Print, word for word, every line from the beginning of the listing up to and including the line with "return Matrix.LocRotScale((x, y, z), Euler([radians(a)". Pictures are to be excluded.
** Begin Source data **
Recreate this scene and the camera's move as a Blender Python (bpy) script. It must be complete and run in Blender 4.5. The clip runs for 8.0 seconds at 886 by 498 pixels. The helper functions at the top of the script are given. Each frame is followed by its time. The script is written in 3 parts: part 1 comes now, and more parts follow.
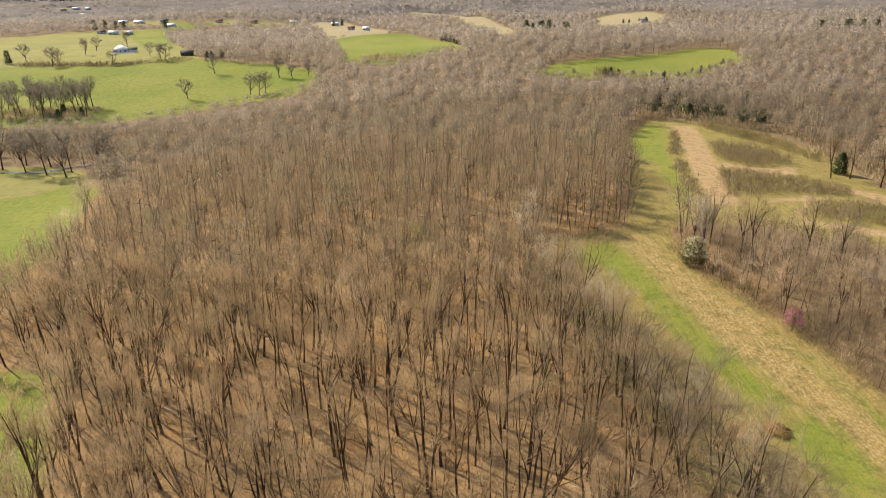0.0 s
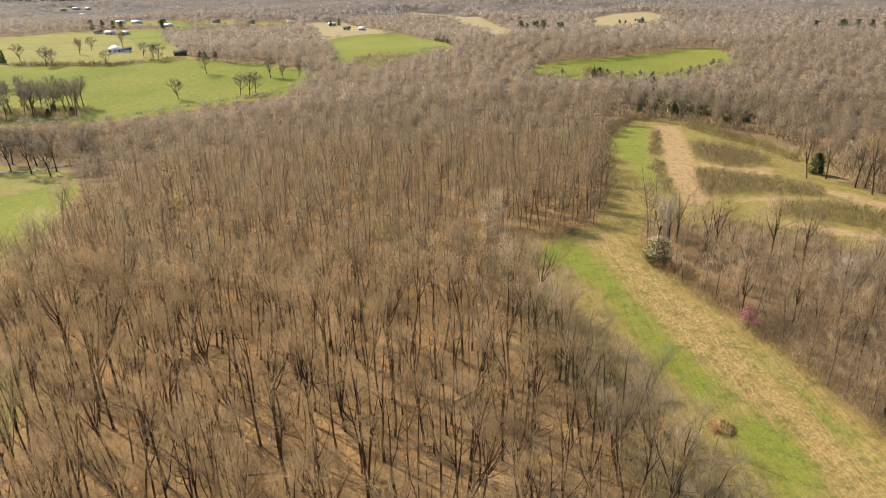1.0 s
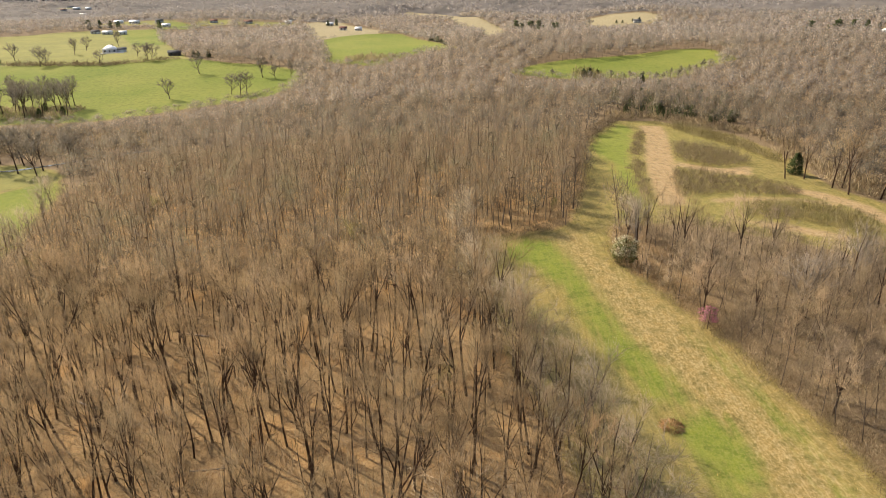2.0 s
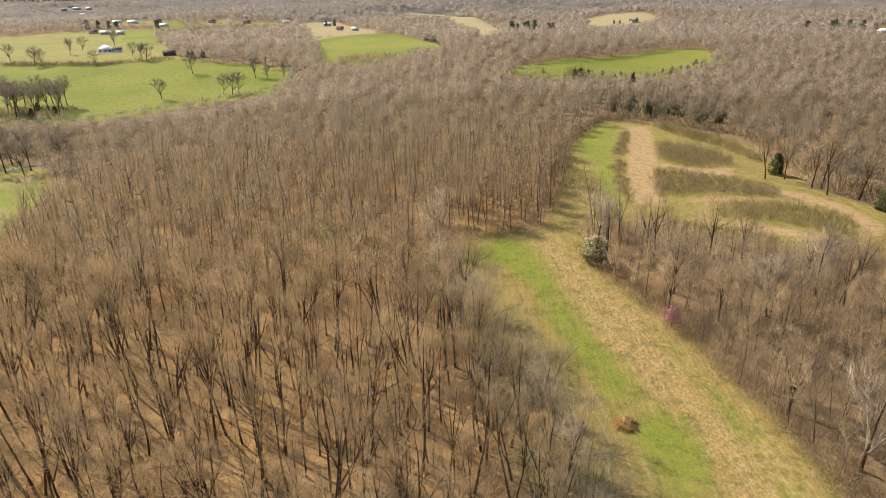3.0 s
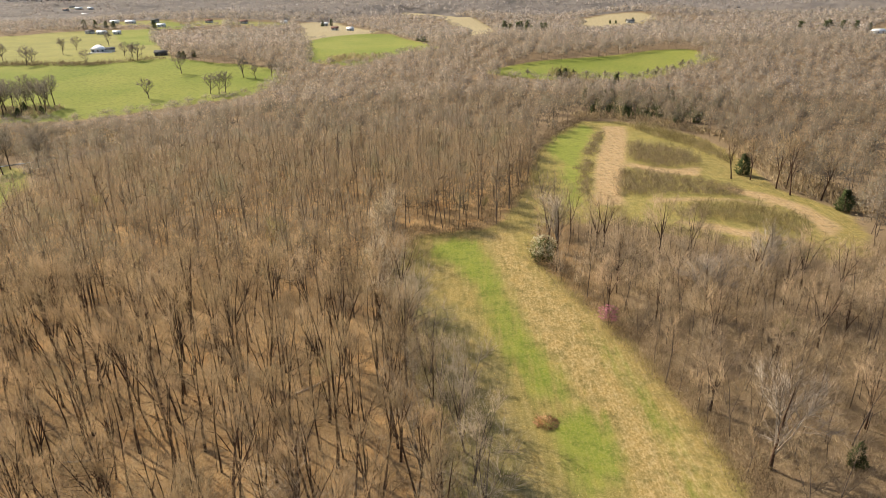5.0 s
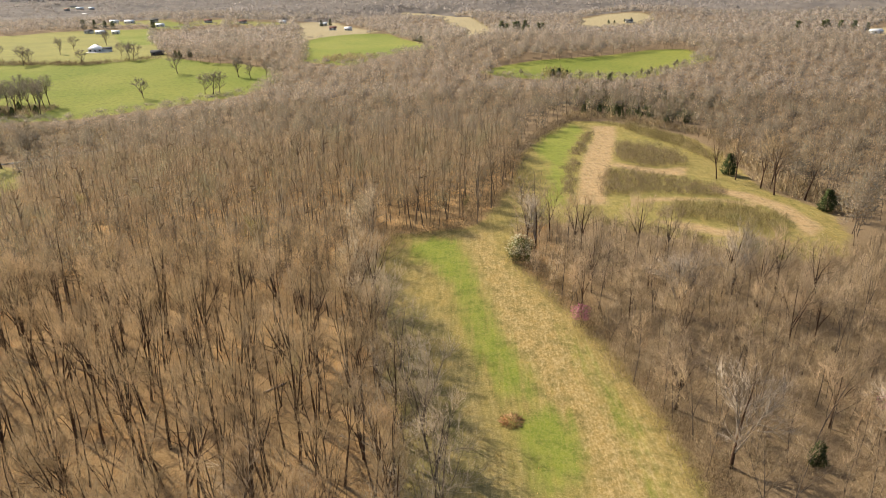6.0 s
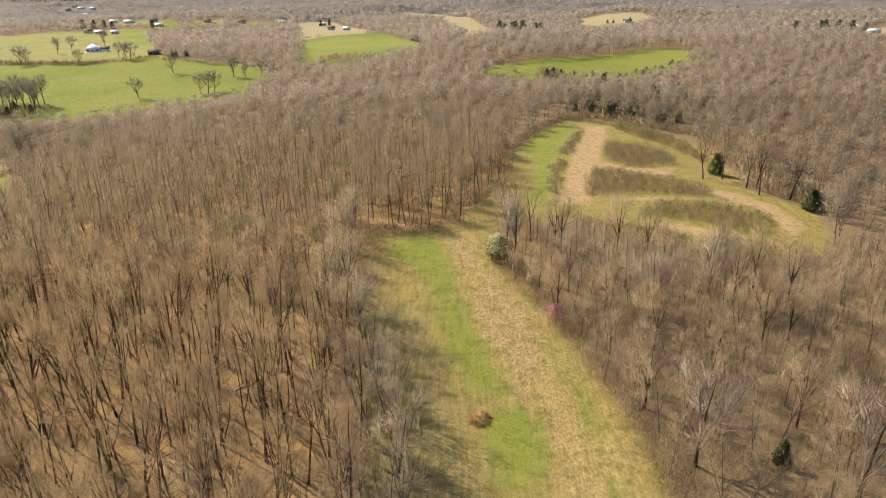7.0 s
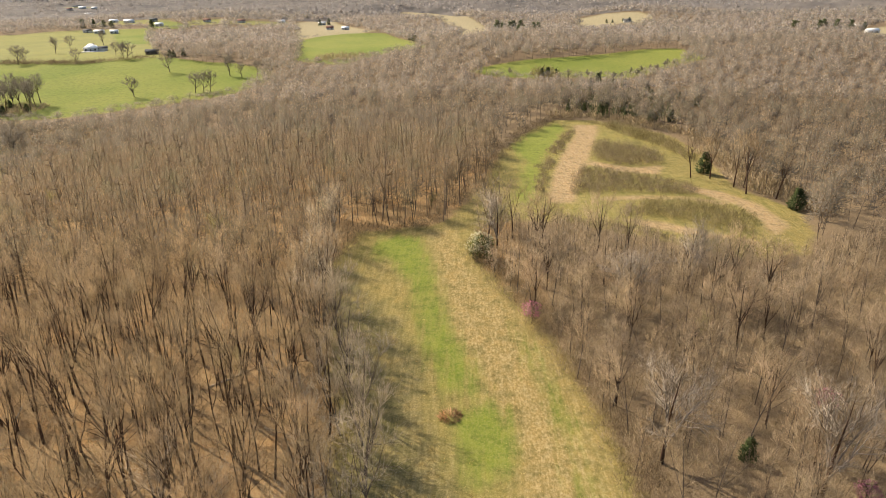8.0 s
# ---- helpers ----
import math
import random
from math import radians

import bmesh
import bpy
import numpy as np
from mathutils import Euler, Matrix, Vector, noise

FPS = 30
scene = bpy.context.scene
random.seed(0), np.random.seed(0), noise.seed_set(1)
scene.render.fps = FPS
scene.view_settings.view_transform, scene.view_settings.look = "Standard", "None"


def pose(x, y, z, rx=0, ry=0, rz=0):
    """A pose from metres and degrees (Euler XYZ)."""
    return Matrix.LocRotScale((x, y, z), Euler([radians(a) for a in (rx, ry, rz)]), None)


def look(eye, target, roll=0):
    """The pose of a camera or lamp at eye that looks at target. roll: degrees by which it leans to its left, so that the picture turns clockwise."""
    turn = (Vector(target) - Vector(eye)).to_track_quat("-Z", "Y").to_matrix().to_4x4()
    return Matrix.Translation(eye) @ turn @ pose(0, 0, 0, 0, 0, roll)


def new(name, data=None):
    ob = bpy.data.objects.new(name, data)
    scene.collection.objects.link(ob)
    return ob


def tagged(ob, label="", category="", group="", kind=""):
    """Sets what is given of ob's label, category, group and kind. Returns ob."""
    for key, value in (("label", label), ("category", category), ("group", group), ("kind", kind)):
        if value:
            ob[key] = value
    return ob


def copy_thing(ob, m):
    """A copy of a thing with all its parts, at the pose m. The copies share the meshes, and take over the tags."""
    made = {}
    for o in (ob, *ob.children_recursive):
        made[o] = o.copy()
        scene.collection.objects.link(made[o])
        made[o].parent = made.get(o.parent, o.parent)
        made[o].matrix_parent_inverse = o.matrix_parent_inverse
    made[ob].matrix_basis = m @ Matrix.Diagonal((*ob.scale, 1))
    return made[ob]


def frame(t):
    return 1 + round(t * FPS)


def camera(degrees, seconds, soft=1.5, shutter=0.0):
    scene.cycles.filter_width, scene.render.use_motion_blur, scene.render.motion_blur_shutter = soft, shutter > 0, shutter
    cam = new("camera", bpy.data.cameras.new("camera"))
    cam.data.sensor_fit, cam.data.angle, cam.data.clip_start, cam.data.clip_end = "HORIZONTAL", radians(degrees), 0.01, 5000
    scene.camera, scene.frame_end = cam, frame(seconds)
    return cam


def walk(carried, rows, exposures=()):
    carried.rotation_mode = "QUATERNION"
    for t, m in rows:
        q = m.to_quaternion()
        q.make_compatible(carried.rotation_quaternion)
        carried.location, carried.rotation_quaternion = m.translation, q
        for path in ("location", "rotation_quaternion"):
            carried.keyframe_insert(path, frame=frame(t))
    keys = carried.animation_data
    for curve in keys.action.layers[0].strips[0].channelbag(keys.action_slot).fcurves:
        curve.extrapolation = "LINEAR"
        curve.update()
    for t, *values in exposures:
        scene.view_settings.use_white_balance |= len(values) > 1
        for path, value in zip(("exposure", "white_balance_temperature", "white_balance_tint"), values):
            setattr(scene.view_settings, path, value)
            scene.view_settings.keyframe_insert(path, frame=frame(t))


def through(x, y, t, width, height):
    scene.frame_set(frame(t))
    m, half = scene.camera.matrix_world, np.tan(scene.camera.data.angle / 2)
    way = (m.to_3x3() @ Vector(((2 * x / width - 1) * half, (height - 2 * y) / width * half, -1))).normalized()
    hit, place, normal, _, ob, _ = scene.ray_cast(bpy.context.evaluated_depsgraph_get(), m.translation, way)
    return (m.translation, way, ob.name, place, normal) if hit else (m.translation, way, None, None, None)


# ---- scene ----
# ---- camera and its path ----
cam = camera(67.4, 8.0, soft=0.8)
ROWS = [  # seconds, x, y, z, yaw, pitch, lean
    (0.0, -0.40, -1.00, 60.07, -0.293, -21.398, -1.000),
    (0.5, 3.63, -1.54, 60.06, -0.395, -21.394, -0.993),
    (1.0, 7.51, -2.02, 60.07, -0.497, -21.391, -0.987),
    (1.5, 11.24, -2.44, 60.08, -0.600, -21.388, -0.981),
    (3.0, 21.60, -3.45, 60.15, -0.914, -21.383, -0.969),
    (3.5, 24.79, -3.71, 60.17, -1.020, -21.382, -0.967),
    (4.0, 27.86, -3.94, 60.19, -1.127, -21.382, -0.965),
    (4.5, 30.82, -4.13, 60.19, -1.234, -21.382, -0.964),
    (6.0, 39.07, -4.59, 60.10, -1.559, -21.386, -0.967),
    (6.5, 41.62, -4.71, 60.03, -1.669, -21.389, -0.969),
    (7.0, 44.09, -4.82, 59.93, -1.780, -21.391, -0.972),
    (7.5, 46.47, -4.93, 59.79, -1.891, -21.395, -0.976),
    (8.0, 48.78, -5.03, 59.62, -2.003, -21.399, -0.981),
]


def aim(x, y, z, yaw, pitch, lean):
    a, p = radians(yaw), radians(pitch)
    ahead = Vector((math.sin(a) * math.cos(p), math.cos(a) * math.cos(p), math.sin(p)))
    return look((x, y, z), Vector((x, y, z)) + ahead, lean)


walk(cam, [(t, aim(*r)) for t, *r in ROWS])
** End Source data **
Solution below –
Recreate this scene and the camera's move as a Blender Python (bpy) script. It must be complete and run in Blender 4.5. The clip runs for 8.0 seconds at 886 by 498 pixels. The helper functions at the top of the script are given. Each frame is followed by its time. The script is written in 3 parts: part 1 comes now, and more parts follow.
0.0 s
1.0 s
2.0 s
3.0 s
5.0 s
6.0 s
7.0 s
8.0 s
# ---- helpers ----
import math
import random
from math import radians

import bmesh
import bpy
import numpy as np
from mathutils import Euler, Matrix, Vector, noise

FPS = 30
scene = bpy.context.scene
random.seed(0), np.random.seed(0), noise.seed_set(1)
scene.render.fps = FPS
scene.view_settings.view_transform, scene.view_settings.look = "Standard", "None"


def pose(x, y, z, rx=0, ry=0, rz=0):
    """A pose from metres and degrees (Euler XYZ)."""
    return Matrix.LocRotScale((x, y, z), Euler([radians(a) for a in (rx, ry, rz)]), None)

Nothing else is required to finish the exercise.